Personalising loyalty
Rather than eliciting genuine loyalty from customers, failing to personalise offers can drive them away. Imagine that a long standing member of your fashion chain's loyalty programme - we'll call her Lucy - arrives in one of your stores, armed with her smartphone and ready to shop.

The digital infrastructure that runs your loyalty programme detects the presence of a member in the store and sends a coupon to Lucy's device. Unfortunately, it's a coupon for a blouse from designer Max Azria, whose pieces she dislikes and has never purchased. Lucy prefers fashions designed by Tory Burch and buys them frequently at your store.

Annoyed, Lucy deletes the coupon and leaves the store without making a purchase. At the same time, she shares the customer-engagement faux pas with her fellow fashionistas on Facebook and starts thinking about patronizing your competitors more often. Clearly, it would have been a much better tactic to personalise her shopping experience by offering her a reward that aligns with her preferences. It's very likely that, as a Tory Burch fan, Lucy would have redeemed the coupon had it been for a blouse from that designer.

Perfect example
Take a brief look at one US-based company that really understands personalisation. One of Kobie's specialty retail clients, BJ's Restaurant and Brewhouse, was one of the presenting brands at CRMC. BJ's knows how to reward members of its Premier Rewards programme in an omnichannel fashion. When its customers walk in the door, they can check in on their mobile devices or at the reception stand, where an integrated table management system pulls up individual programme member profiles. Armed with information provided by the member, the restaurant host/hostess and server know in advance if a particular customer has a food allergy or what foods or beverages they haven't tried but are likely to enjoy based on past orders. Details like these let customers know BJ's is paying attention to their preferences, making it more likely they will reward the restaurant with their repeat business.

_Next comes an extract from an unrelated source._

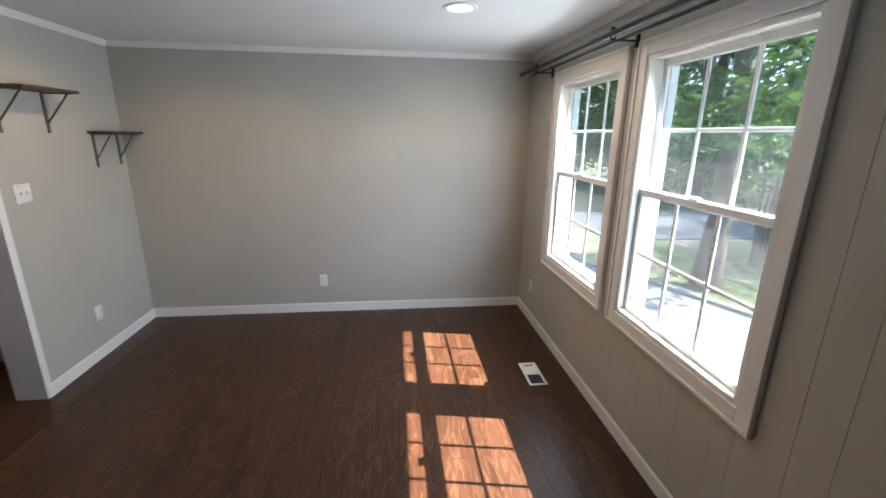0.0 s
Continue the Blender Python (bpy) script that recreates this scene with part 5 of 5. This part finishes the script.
def lawn_litter():
    """Pale dry leaves and bare straw scattered over the lawn."""
    rng = np.random.default_rng(14)
    n = 20000
    x = -9.6 - 11.5 * rng.uniform(0, 1, n) ** 1.2
    y = rng.uniform(-9, 6.5, n)
    keep = np.cos(1.1 * x + 0.9 * np.sin(1.9 * y)) * np.sin(1.5 * y + 0.6) + rng.normal(0, 0.5, n) > 0.1
    keep &= ~((y > 4.4) & (x < -17.0)) & ~((x < -20.6) & (y > -2.6)) & ~((x < -19.0) & (y < -6.5))
    x, y = x[keep], y[keep]
    n = len(x)
    z = np.array([ground_z(a, b) for a, b in zip(x, y)]) + 0.012
    base = np.stack([x, y, z], 1)
    ang = rng.uniform(0, 2 * math.pi, n)
    s = rng.uniform(0.012, 0.035, n)[:, None]
    a = np.stack([np.cos(ang), np.sin(ang), rng.normal(0, 0.25, n)], 1) * s
    b = np.stack([-np.sin(ang), np.cos(ang), rng.normal(0, 0.25, n)], 1) * s * 0.55
    lift = np.array([0, 0, 0.012])
    v = np.stack([base - a, base + b + lift, base + a, base - b + lift], 1).reshape(-1, 3)
    me = bpy.data.meshes.new("leaf_litter")
    me.from_pydata(v.tolist(), [], np.arange(4 * n).reshape(-1, 4).tolist())
    me.materials.append(M_DRYLEAF)
    tagged(new("leaf_litter", me), "pale dry leaves scattered over the lawn", "leaves", "", "stuff")


lawn_litter()

# ---- small things indoors ----


def plate(m, gangs, kind, label):
    """A wall plate: local y points out of the wall at -y, x across, z up."""
    p = thing("light_switch" if kind == "switch" else "wall_outlet", m, label, "switch" if kind == "switch" else "outlet", "wall plates")
    w = 0.07 + 0.046 * (gangs - 1)
    part("cover", bm_box(-w / 2, -0.006, -0.057, w / 2, 0, 0.057, 0.003, seg=2), M_PLATE, p)
    for g in range(gangs):
        x = (g - (gangs - 1) / 2) * 0.046
        if kind == "switch":
            part("toggle_slot", bm_box(x - 0.006, -0.0066, -0.013, x + 0.006, -0.006, 0.013), M_PLATE, p)
            part("toggle", bm_box(x - 0.004, -0.017, -0.002, x + 0.004, -0.006, 0.009, 0.001), M_PLATE, p)
        else:
            for z in (-0.02, 0.02):
                part("socket", bm_lathe([(0.016, 0), (0.016, -0.0085), (0, -0.0085)], 16, None, (x, 0, z), "y"), M_PLATE, p)
                # dark strips on the socket face for the shade in its slots
                part("slots", bm_boxes([(x - 0.007, -0.0092, z - 0.004, x - 0.005, -0.0084, z + 0.005), (x + 0.005, -0.0092, z - 0.004, x + 0.007, -0.0084, z + 0.005)]), M_SLOT, p)
        part("screw", bm_lathe([(0.003, 0), (0.003, -0.0068), (0, -0.0068)], 8, None, (x, 0, 0.043 if kind == "switch" else 0.0), "y"), M_CHROME, p)
    return p


ON_W, ON_N, ON_S, ON_D, ON_E = 90, 0, 180, 90, -90
plate(pose(XF, -0.546, 0.32, 0, 0, ON_W), 1, "outlet", "white wall outlet beside the back door")
plate(pose(XF, 0.951, 1.255, 0, 0, ON_W), 2, "switch", "white double light switch beside the back door")
plate(pose(XF, 1.478, 1.183, 0, 0, ON_W), 1, "outlet", "white wall outlet above the worktop")
plate(pose(XF, 2.144, 1.161, 0, 0, ON_W), 2, "switch", "white double switch plate beside the sink window")
plate(pose(XF, 3.328, 1.156, 0, 0, ON_W), 2, "switch", "white switch plate under the corner cabinet")
plate(pose(-4.879, YN + 0.0025, 1.154, 0, 0, ON_N), 1, "outlet", "white wall outlet above the worktop beside the range")
plate(pose(-0.352, YN, 0.312, 0, 0, ON_N), 1, "outlet", "white wall outlet low on the dining room wall")
plate(pose(XD1, 2.945, 1.274, 0, 0, ON_D), 2, "switch", "white double light switch under the wooden shelf")
plate(pose(XD1, 3.334, 0.332, 0, 0, ON_D), 1, "outlet", "white wall outlet above the baseboard")
plate(pose(XB, 3.654, 0.334, 0, 0, ON_E), 1, "outlet", "white wall outlet under the street window")
plate(pose(-3.42, YS, 1.279, 0, 0, ON_S), 2, "switch", "white double switch plate on the green wall")
plate(pose(-3.44, YS, 0.3, 0, 0, ON_S), 1, "outlet", "white wall outlet on the green wall")
pl = thing("plug_adapter", pose(-3.455, YS + 0.01, 0.262, 0, 0, ON_S), "white plug-in adapter in the outlet", "adapter")
part("case", bm_box(-0.028, -0.035, -0.05, 0.028, 0, 0.03, 0.005, seg=2), M_PLATE, pl)


def alarm_panel():
    a = thing("alarm_panel", pose(-3.459, YS, 1.465, 0, 0, ON_S), "white alarm panel with a lit blue screen", "alarm panel")
    part("case", bm_box(-0.1, -0.022, -0.065, 0.1, 0, 0.065, 0.008, seg=3), M_PLATE, a)
    sc = part("screen", bm_box(-0.065, -0.0235, -0.038, 0.065, -0.0215, 0.042, 0.001), M_SCREEN, a, "lit blue screen")
    part("screen_bars", bm_boxes([(-0.03, -0.0245, 0.0, 0.03, -0.0236, 0.01), (-0.05, -0.0245, -0.03, -0.02, -0.0236, -0.022), (0.0, -0.0245, -0.03, 0.04, -0.0236, -0.022)]), M_PLATE, sc)
    return a


alarm_panel()
sm = thing("smoke_detector", pose(-5.327, YS, 2.037, 0, 0, ON_S), "round white smoke detector on the green wall", "detector")
part("body", bm_lathe([(0.062, 0), (0.062, -0.018), (0.052, -0.03), (0.02, -0.034), (0, -0.034)], 28, None, (0, 0, 0), "y"), M_PLATE, sm)
hk = thing("wall_catch", pose(-4.457, YS, 1.538, 0, 0, ON_S), "small white door catch on the green wall", "catch")
part("catch_plate", bm_box(-0.012, -0.012, -0.03, 0.012, 0, 0.03, 0.003), M_PLATE, hk)
part("catch_pin", bm_box(-0.006, -0.022, -0.004, 0.006, -0.012, 0.01, 0.002), M_CHROME, hk)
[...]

Now let's go back to the retail loyalty programme scenario with shopper Lucy and the un-personalised mobile coupon she received. Despite retailers' efforts to wean customers off discounts, or 'coupon addiction', discounting will remain central to many loyalty programmes: consumers are expected to redeem at least 10 billion mobile coupons by the end of 2013 - and that's only in the US. The key is to take a couponing-fits-all strategy, but informed by CRM and loyalty programme data so that individual customers get coupons for products that actually add value to their lives and which they are likely to buy - like a Tory Burch blouse, in Lucy's case.

Collecting customers' personal data at the right time within the appropriate loyalty context is obviously essential to personalising offers, even though consumers fret about their data being misused:

  • A recent study found that 90% of consumers around the globe say they worry about their data being hacked and used to steal their money.
  • But another study found that 85% of consumers know brands need to track their data in order to provide personalised offers, and 50% said they don't mind trusted brands using their information in order to provide personalised shopping experiences.

Responsibly gleaning customer insights through omnichannel engagement - a seamless and enjoyable customer experience across all channels - is critical. Retailers who use customer data correctly stand the best chance of earning shoppers' trust and enduring loyalty.

Digital personalisation
If personalisation across digital channels is critical now, it will only become more so in the coming years. Consider this: one keynote speaker at CRMC described an experiment wherein an 18 month-old child was given an iPad and quickly learned how to tap and pinch screens, and so on. The child was then given a traditional magazine. The child began trying to manipulate the pages just like an iPad screen, but couldn't figure out how a paper magazine 'works'!

The earliest members of Generation Z are now reaching their teen years and they're likely to be far more focused on digital channels than any prior generation. Like the baby in the above anecdote, tomorrow's consumer will be totally digitally inclined, which means that offline channels won't mean very much to them; at most they might be supplemental material.

"From what I saw and heard at CRMC, it's clear that retailers need to begin merging their CRM and loyalty data, and using that data to personalise their offerings across all channels," concluded Easley. "Those that do will be the best positioned to keep the loyal customers they have now - and to acquire and retain new and more satisfied customers far into the future."